__GIVEN MATERIAL__.
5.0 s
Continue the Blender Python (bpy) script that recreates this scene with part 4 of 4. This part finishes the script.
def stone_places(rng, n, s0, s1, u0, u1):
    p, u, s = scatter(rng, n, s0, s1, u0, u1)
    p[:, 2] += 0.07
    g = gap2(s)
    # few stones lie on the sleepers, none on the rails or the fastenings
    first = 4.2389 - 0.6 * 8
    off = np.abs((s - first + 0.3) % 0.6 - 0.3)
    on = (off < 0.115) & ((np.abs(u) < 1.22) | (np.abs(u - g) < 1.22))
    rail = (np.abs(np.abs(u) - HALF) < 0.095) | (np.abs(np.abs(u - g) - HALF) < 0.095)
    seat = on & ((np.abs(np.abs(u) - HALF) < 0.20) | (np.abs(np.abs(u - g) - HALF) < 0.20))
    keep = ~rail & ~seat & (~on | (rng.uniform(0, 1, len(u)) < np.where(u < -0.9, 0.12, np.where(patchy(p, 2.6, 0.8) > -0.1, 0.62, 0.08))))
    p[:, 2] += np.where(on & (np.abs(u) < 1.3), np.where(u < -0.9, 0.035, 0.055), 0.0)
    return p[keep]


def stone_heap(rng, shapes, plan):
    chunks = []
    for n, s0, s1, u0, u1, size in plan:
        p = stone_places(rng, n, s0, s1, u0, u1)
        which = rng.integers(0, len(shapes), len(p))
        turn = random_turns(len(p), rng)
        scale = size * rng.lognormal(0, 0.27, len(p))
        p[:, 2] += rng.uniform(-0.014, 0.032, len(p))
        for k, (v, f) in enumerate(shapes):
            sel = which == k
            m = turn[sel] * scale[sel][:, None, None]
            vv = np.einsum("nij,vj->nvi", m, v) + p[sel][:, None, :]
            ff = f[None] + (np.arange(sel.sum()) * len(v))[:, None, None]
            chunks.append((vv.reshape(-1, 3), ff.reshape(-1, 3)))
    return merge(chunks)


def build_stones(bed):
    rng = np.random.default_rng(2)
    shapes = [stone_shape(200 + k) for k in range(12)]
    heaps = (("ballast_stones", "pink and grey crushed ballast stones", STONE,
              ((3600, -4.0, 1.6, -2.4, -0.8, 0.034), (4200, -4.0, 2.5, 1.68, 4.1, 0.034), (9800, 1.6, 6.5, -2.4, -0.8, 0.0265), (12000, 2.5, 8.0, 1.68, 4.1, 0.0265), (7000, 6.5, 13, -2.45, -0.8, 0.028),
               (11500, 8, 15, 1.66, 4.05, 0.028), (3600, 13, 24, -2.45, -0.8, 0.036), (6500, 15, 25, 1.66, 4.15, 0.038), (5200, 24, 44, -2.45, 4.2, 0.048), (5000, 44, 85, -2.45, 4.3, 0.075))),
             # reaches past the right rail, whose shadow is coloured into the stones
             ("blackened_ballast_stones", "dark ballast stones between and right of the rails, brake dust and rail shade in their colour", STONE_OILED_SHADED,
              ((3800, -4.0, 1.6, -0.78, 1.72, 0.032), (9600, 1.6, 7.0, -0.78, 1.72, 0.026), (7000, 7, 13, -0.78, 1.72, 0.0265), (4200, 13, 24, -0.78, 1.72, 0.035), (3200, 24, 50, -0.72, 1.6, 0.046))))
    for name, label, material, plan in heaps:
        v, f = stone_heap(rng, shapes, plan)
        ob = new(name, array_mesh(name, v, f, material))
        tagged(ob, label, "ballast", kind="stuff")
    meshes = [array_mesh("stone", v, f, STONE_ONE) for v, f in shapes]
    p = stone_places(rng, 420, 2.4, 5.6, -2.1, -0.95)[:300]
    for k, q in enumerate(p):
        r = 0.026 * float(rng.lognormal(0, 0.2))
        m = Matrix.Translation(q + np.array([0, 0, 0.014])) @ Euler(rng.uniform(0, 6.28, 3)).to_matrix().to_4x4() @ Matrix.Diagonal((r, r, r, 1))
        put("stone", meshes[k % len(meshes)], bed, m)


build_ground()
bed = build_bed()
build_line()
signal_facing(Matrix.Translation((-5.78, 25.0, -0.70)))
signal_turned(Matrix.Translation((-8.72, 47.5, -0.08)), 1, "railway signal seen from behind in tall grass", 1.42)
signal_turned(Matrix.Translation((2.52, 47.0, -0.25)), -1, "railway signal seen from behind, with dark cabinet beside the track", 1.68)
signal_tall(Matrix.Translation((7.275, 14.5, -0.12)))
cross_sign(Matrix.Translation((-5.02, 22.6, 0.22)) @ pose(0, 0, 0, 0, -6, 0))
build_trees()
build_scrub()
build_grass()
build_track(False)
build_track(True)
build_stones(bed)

__OBJECTIVE__.
Take the data above and return it exactly.

__COMPLETE OUTPUT__.
5.0 s
Continue the Blender Python (bpy) script that recreates this scene with part 4 of 4. This part finishes the script.
def stone_places(rng, n, s0, s1, u0, u1):
    p, u, s = scatter(rng, n, s0, s1, u0, u1)
    p[:, 2] += 0.07
    g = gap2(s)
    # few stones lie on the sleepers, none on the rails or the fastenings
    first = 4.2389 - 0.6 * 8
    off = np.abs((s - first + 0.3) % 0.6 - 0.3)
    on = (off < 0.115) & ((np.abs(u) < 1.22) | (np.abs(u - g) < 1.22))
    rail = (np.abs(np.abs(u) - HALF) < 0.095) | (np.abs(np.abs(u - g) - HALF) < 0.095)
    seat = on & ((np.abs(np.abs(u) - HALF) < 0.20) | (np.abs(np.abs(u - g) - HALF) < 0.20))
    keep = ~rail & ~seat & (~on | (rng.uniform(0, 1, len(u)) < np.where(u < -0.9, 0.12, np.where(patchy(p, 2.6, 0.8) > -0.1, 0.62, 0.08))))
    p[:, 2] += np.where(on & (np.abs(u) < 1.3), np.where(u < -0.9, 0.035, 0.055), 0.0)
    return p[keep]


def stone_heap(rng, shapes, plan):
    chunks = []
    for n, s0, s1, u0, u1, size in plan:
        p = stone_places(rng, n, s0, s1, u0, u1)
        which = rng.integers(0, len(shapes), len(p))
        turn = random_turns(len(p), rng)
        scale = size * rng.lognormal(0, 0.27, len(p))
        p[:, 2] += rng.uniform(-0.014, 0.032, len(p))
        for k, (v, f) in enumerate(shapes):
            sel = which == k
            m = turn[sel] * scale[sel][:, None, None]
            vv = np.einsum("nij,vj->nvi", m, v) + p[sel][:, None, :]
            ff = f[None] + (np.arange(sel.sum()) * len(v))[:, None, None]
            chunks.append((vv.reshape(-1, 3), ff.reshape(-1, 3)))
    return merge(chunks)


def build_stones(bed):
    rng = np.random.default_rng(2)
    shapes = [stone_shape(200 + k) for k in range(12)]
    heaps = (("ballast_stones", "pink and grey crushed ballast stones", STONE,
              ((3600, -4.0, 1.6, -2.4, -0.8, 0.034), (4200, -4.0, 2.5, 1.68, 4.1, 0.034), (9800, 1.6, 6.5, -2.4, -0.8, 0.0265), (12000, 2.5, 8.0, 1.68, 4.1, 0.0265), (7000, 6.5, 13, -2.45, -0.8, 0.028),
               (11500, 8, 15, 1.66, 4.05, 0.028), (3600, 13, 24, -2.45, -0.8, 0.036), (6500, 15, 25, 1.66, 4.15, 0.038), (5200, 24, 44, -2.45, 4.2, 0.048), (5000, 44, 85, -2.45, 4.3, 0.075))),
             # reaches past the right rail, whose shadow is coloured into the stones
             ("blackened_ballast_stones", "dark ballast stones between and right of the rails, brake dust and rail shade in their colour", STONE_OILED_SHADED,
              ((3800, -4.0, 1.6, -0.78, 1.72, 0.032), (9600, 1.6, 7.0, -0.78, 1.72, 0.026), (7000, 7, 13, -0.78, 1.72, 0.0265), (4200, 13, 24, -0.78, 1.72, 0.035), (3200, 24, 50, -0.72, 1.6, 0.046))))
    for name, label, material, plan in heaps:
        v, f = stone_heap(rng, shapes, plan)
        ob = new(name, array_mesh(name, v, f, material))
        tagged(ob, label, "ballast", kind="stuff")
    meshes = [array_mesh("stone", v, f, STONE_ONE) for v, f in shapes]
    p = stone_places(rng, 420, 2.4, 5.6, -2.1, -0.95)[:300]
    for k, q in enumerate(p):
        r = 0.026 * float(rng.lognormal(0, 0.2))
        m = Matrix.Translation(q + np.array([0, 0, 0.014])) @ Euler(rng.uniform(0, 6.28, 3)).to_matrix().to_4x4() @ Matrix.Diagonal((r, r, r, 1))
        put("stone", meshes[k % len(meshes)], bed, m)


build_ground()
bed = build_bed()
build_line()
signal_facing(Matrix.Translation((-5.78, 25.0, -0.70)))
signal_turned(Matrix.Translation((-8.72, 47.5, -0.08)), 1, "railway signal seen from behind in tall grass", 1.42)
signal_turned(Matrix.Translation((2.52, 47.0, -0.25)), -1, "railway signal seen from behind, with dark cabinet beside the track", 1.68)
signal_tall(Matrix.Translation((7.275, 14.5, -0.12)))
cross_sign(Matrix.Translation((-5.02, 22.6, 0.22)) @ pose(0, 0, 0, 0, -6, 0))
build_trees()
build_scrub()
build_grass()
build_track(False)
build_track(True)
build_stones(bed)